╭──
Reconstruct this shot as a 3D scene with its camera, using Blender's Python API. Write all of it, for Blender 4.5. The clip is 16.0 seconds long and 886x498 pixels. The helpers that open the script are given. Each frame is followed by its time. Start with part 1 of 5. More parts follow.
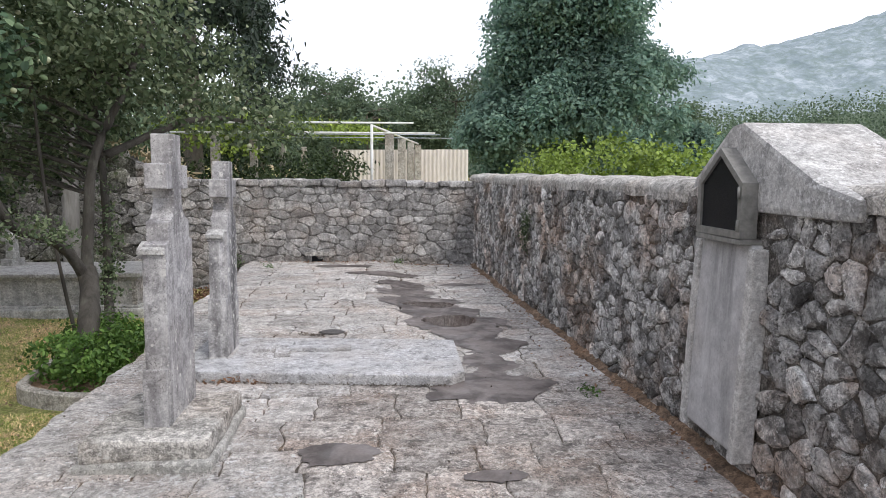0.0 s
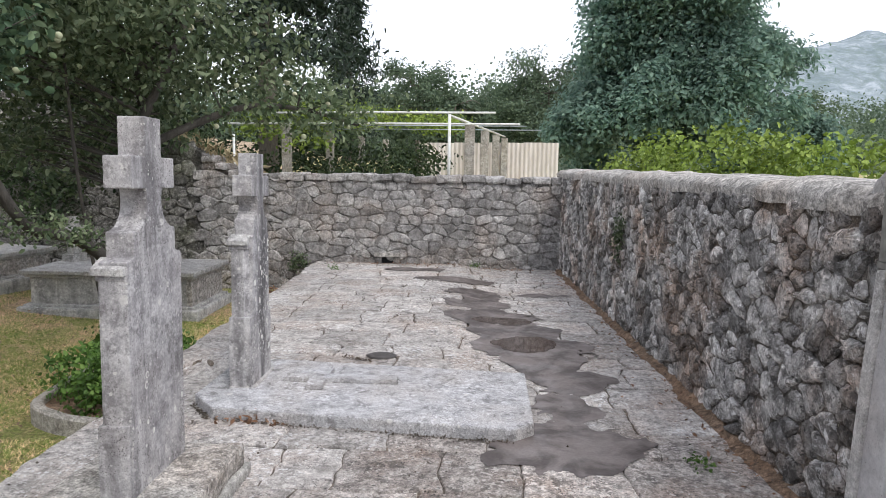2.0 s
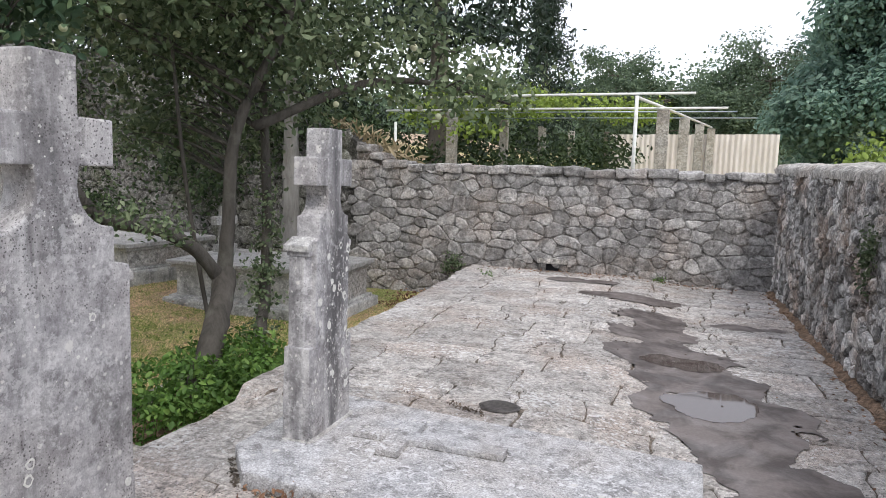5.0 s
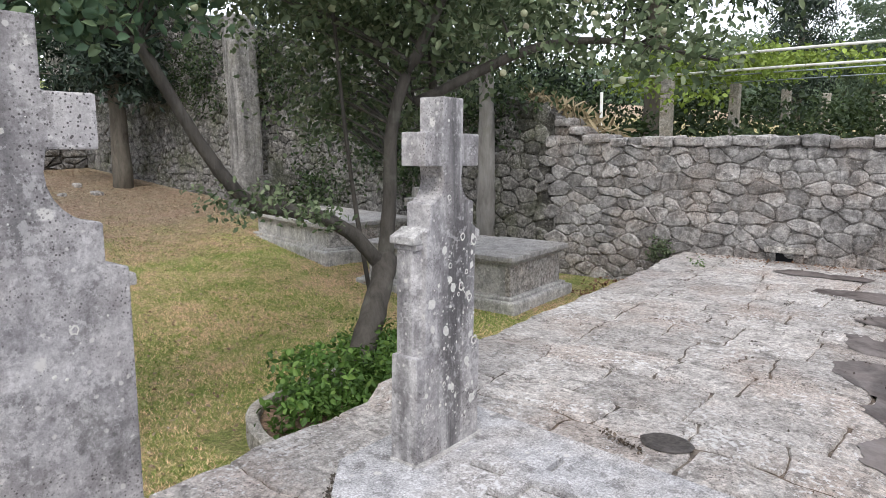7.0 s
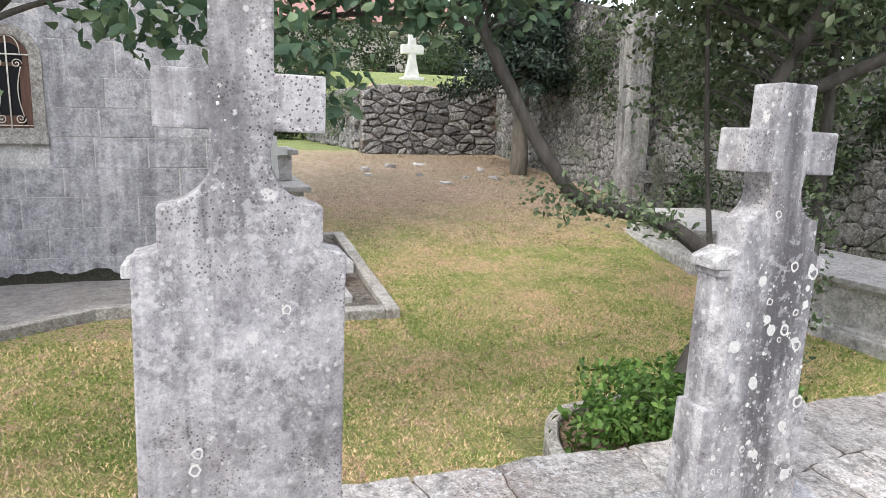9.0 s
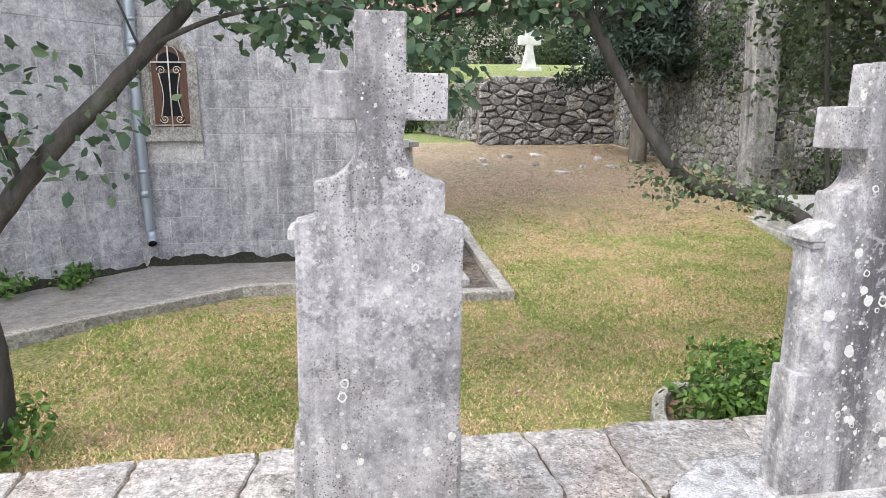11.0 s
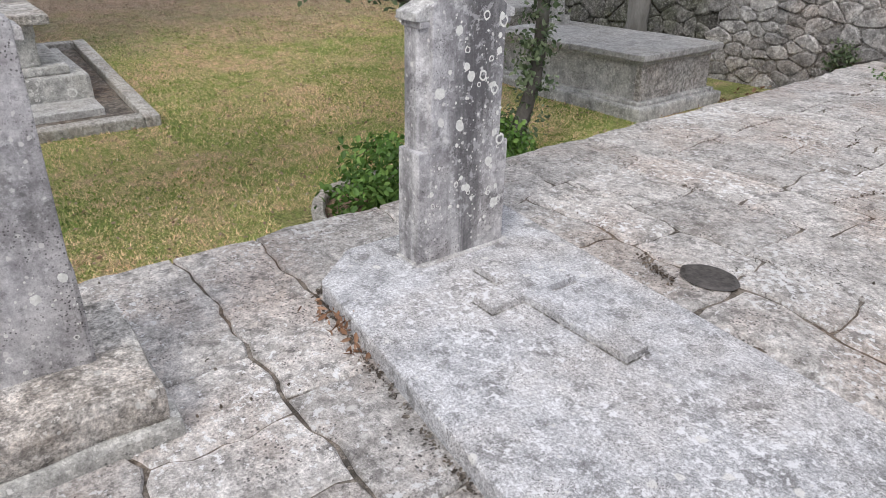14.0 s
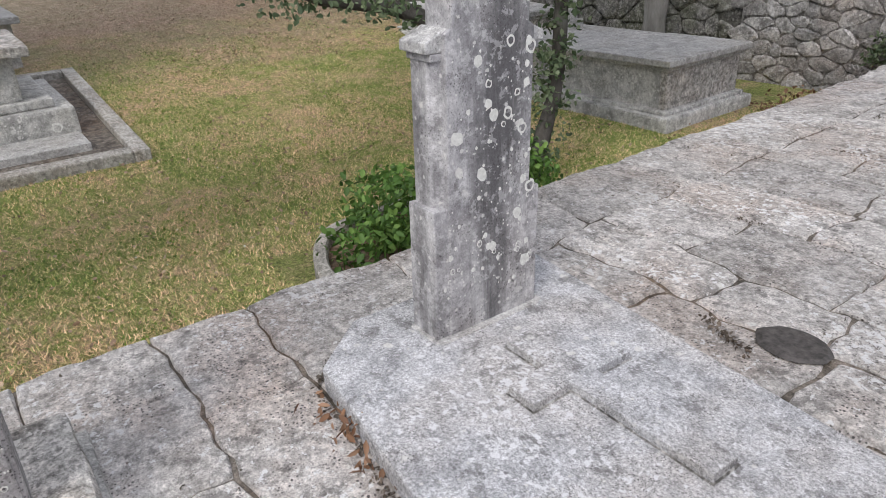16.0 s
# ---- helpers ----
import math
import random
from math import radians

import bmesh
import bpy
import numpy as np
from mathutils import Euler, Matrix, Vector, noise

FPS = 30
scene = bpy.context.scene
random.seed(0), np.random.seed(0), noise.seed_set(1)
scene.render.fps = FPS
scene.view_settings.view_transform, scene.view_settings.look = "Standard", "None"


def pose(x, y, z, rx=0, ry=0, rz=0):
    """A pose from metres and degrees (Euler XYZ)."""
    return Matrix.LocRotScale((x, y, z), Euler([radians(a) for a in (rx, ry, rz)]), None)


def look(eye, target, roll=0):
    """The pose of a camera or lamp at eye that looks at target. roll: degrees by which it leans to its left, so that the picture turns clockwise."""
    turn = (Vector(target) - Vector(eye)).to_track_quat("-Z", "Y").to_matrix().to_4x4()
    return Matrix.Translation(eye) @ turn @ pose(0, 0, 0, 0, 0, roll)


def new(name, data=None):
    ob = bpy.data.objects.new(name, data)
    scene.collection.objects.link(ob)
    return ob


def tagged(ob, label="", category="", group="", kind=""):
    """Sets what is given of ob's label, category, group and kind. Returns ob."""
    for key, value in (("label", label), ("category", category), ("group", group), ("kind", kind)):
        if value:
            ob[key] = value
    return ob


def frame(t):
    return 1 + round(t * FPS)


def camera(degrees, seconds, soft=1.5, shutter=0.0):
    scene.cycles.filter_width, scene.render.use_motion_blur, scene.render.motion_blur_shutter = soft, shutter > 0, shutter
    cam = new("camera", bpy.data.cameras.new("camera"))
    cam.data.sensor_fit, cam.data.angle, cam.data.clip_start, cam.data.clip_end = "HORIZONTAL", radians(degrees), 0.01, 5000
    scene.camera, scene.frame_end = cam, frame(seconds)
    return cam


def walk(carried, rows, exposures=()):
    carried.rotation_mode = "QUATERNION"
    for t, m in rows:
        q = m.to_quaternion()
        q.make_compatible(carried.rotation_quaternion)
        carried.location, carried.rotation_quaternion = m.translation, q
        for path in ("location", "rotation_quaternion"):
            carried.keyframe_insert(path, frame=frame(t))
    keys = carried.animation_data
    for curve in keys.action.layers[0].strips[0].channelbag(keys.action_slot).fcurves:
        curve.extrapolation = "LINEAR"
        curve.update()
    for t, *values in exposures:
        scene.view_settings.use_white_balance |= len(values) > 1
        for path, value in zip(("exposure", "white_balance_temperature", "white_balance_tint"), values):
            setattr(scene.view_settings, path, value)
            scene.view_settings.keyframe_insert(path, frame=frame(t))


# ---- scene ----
╰──
Print exactly the run of lines that starts at the line with "return Matrix.LocRotScale((x, y, z), Euler([radians(a)" and ends at the line with "q = m.to_quaternion()". Leave out every other line.

Solution =
    return Matrix.LocRotScale((x, y, z), Euler([radians(a) for a in (rx, ry, rz)]), None)


def look(eye, target, roll=0):
    """The pose of a camera or lamp at eye that looks at target. roll: degrees by which it leans to its left, so that the picture turns clockwise."""
    turn = (Vector(target) - Vector(eye)).to_track_quat("-Z", "Y").to_matrix().to_4x4()
    return Matrix.Translation(eye) @ turn @ pose(0, 0, 0, 0, 0, roll)


def new(name, data=None):
    ob = bpy.data.objects.new(name, data)
    scene.collection.objects.link(ob)
    return ob


def tagged(ob, label="", category="", group="", kind=""):
    """Sets what is given of ob's label, category, group and kind. Returns ob."""
    for key, value in (("label", label), ("category", category), ("group", group), ("kind", kind)):
        if value:
            ob[key] = value
    return ob


def frame(t):
    return 1 + round(t * FPS)


def camera(degrees, seconds, soft=1.5, shutter=0.0):
    scene.cycles.filter_width, scene.render.use_motion_blur, scene.render.motion_blur_shutter = soft, shutter > 0, shutter
    cam = new("camera", bpy.data.cameras.new("camera"))
    cam.data.sensor_fit, cam.data.angle, cam.data.clip_start, cam.data.clip_end = "HORIZONTAL", radians(degrees), 0.01, 5000
    scene.camera, scene.frame_end = cam, frame(seconds)
    return cam


def walk(carried, rows, exposures=()):
    carried.rotation_mode = "QUATERNION"
    for t, m in rows:
        q = m.to_quaternion()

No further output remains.